Who could have imagined that, more than 46 years after its creation, the programming language C would not only be going strong, but still rank highly on various programming-language indexes such as RedMonk and TIOBE? On GitHub, the language places tenth with regard to pull requests—even beating newer languages such as Swift.
Here’s one secret to C’s longevity: its constant evolution. Since 1972, the language has iterated through multiple versions, with ANSI C (also known as ISO C) becoming the standard in 1989. Personally, I like C99, the version supported by Microsoft and Digital Mars, although it’s been supplanted by C11, published in 2011. (I like C99 because you can declare variables anywhere in the code, not just at the start of functions; it also has one-line comments that start with //.)
The C11 standard adds multi-threading and improved Unicode support, plus other features that help to write safer code (such as bounds checking functions and removing gets). Not all C compilers support it yet, but some that do include GCC 4.7 and higher, Clang, Intel C 16.0, and Pelles C, a free IDE and C Compiler for Windows 32/64.

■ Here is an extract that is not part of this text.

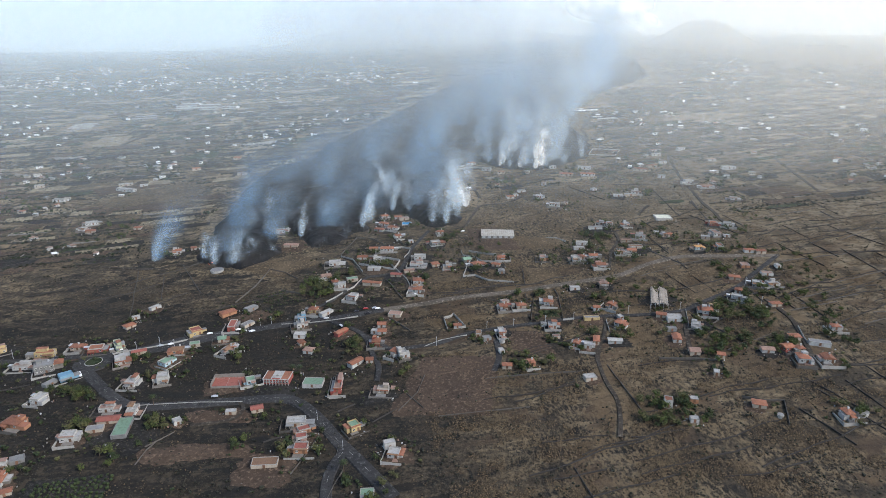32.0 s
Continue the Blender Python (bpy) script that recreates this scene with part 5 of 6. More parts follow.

Without a doubt, C is the programming language with the widest software ecosystem. Take Linux, for example: some 31 percent of Debian Linux is written in C, according OpenHub’s analysis. This is mostly the kernel with its 19.5 million lines of code (as of Linux 4.1 three years ago). When you consider Linux’s footprint (i.e., most of the internet’s infrastructure, not to mention its top-ranked supercomputers, and all of its best-known relational databases), you begin to grasp the full impact of C on the computing world.
To be fair, another reason why C remains ubiquitous is that it’s always been a go-to tool for developers. For example, the Oracle Database was originally written in Assembly back in ye olden days of 1977, before the company’s engineers rewrote it in C six years later. Key-value stores Redis and LMDB, memory caching system memcached, and Aerospike (a NoSQL database) are all written in C. If that wasn’t enough, there’s also Perl’s core interpreter, CPython (the reference implementation), 50 percent of R, Git, Subversion, Apache Webserver, NGinX web server, and Chrome OS (C/C++). If you’re a tech pro who wants to learn how to manipulate the very foundation of the web, learning C is a really good idea.
Why did C become so popular in the decades following its inception? Before C, you had Assembly (also known as Assembler, if you want to risk a fight over tools, languages and terminology), Pl/I, Pl/360, PL/S, Pl-8, and even FORTRAN (there’s a big list here). But C was far more portable—and much simpler—than Assembly, which made it easier to develop C compilers, which in turn allowed developers to produce code on an expedited basis. Many packages have been recoded in C for ease of maintenance. (Some programming languages—for instance, IBM Informix 4GL, Eiffel, Nim, and Cython—compile to C; it saves having to develop a compiler backend, although LLVM has probably reduced that need by this point.)
I recently used the SDL2 open-source library, which is written in C and meant to provide an abstraction layer for computer multimedia hardware; in one program, a screen full of moving objects managed to achieve 5,000 frames per second, without syncing with the retrace. If you want to try out C GUI programming, be sure to experiment with the single-header open source ANSI C GUI library Nuklear.
C is firmly embedded in modern-day computing. C++ is an obvious candidate to replace it, but I suspect it never will; same with Go and Rust. Even if the perfect programming language to replace C ever emerged, the costs associated with substituting legacy code make C’s short-term demise unlikely. Ten years ago, for example, the Linux Foundation estimated the cost of building out the Fedora 9 Linux distribution at $10.8 billion; that’s a pretty good yardstick for judging the cost of a widespread code replacement. In short, C is lodged in our infrastructure like a deer tick.
For the time being, C should be considered “good enough,” and for tech professionals who are looking for a skill to add to their toolbox, you could do far, far worse.